The Baltimore bridge collapse is the latest event adding to global trade disruptions, coming on the heels of continued challenges to shipping through the Panama and Suez Canals, uncertainty in the global economic outlook, and the shift of extended contract negotiations to the Eastern ports. No date has yet been set on when channel clearing will allow the affected Baltimore terminals to reopen, but so far other East Coast ports appear to be able to handle the diverted cargo shipments due to the capacity expansions—both terminals and associated warehouse and intermodal links—they have completed in recent years to compete directly with West Coast ports. The economic effects will still be heavily borne by Baltimore and its port and related
trade sector workers.
Conversely, the initial reads suggest China’s economy may have bottomed out and may be poised for expansion in the rest of the year, and the other factors appear to be supporting a gradual climb in overall market share handled by the state’s ports.

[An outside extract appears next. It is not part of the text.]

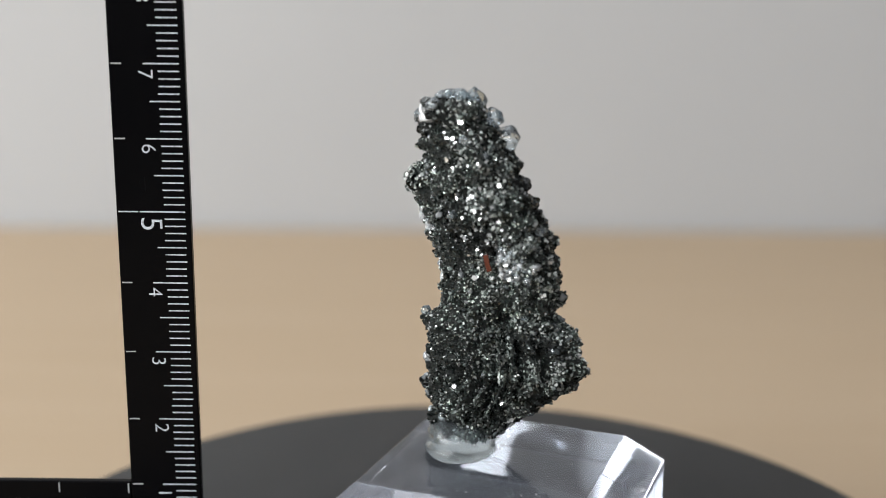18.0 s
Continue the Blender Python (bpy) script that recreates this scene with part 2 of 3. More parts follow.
# Cross-sections of the dark core, bottom to top: centre x, y, half-axes, turn of the long axis in degrees.
SECTIONS = [
    (0.10, 0.04, 0.44, 0.36, 176), (0.06, 0.07, 0.50, 0.36, 176), (-0.186, 0.168, 0.74, 0.47, 180), (-0.349, 0.299, 0.95, 0.59, 169), (-0.401, 0.385, 1.03, 0.63, 161), (-0.368, 0.398, 1.01, 0.62, 161),
    (-0.288, 0.428, 0.89, 0.57, 162), (-0.304, 0.46, 0.80, 0.55, 161), (-0.288, 0.501, 0.81, 0.52, 156), (-0.189, 0.508, 0.83, 0.46, 156), (-0.066, 0.51, 0.84, 0.44, 156),
    (0.048, 0.474, 0.78, 0.43, 157), (0.093, 0.383, 0.65, 0.42, 158), (0.171, 0.295, 0.58, 0.39, 158), (0.30, 0.296, 0.44, 0.29, 164), (0.37, 0.30, 0.22, 0.16, 170)]
Z0, DZ = -0.05, 0.35
# Swellings and hollows on top of that, in hundredths: a row for each 30 degrees round, from the foot to the head.
SWELL = [
    (-4, 1, 6, 5, -4, -14, -3, 7), (-5, -4, -1, -6, -14, -10, -6, 5), (-4, -9, -12, -5, -10, -10, -8, -2), (-1, -16, -21, -22, -12, 2, 3, -1),
    (-5, -17, -15, 0, 8, 7, -7, 7), (-5, -7, 8, 0, -7, -7, -10, -8), (-5, -8, -13, -5, 0, -4, -15, -14), (-4, 4, 0, -2, -5, 4, -14, -12),
    (-5, -3, 3, 7, 11, 5, 0, -2), (-5, 3, 5, 1, 5, -7, -3, 4), (5, 4, 3, 1, -18, -19, 2, 8), (10, -4, -22, -8, 2, 6, -1, -4)]
FOOT, HEAD = 0.22, 4.98       # the core ends here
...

On a 12-month moving average basis, the state’s share of total US goods trade (by value) has risen for six months since the series low hit last August. While this shift may reflect a “no where to go but up” situation after the series of events and factors causing the market share losses, it is a welcome trend supporting the state’s only center of blue-collar, middle-class wage jobs growth. This upside trend, however, remains under challenge by the portion of the world’s container ship
fleet capable of serving the state’s ports due to current and looming state and local rules.
Measured in constant dollars, exports through California ports remain somewhat depressed, but still some improvement over the prior two years.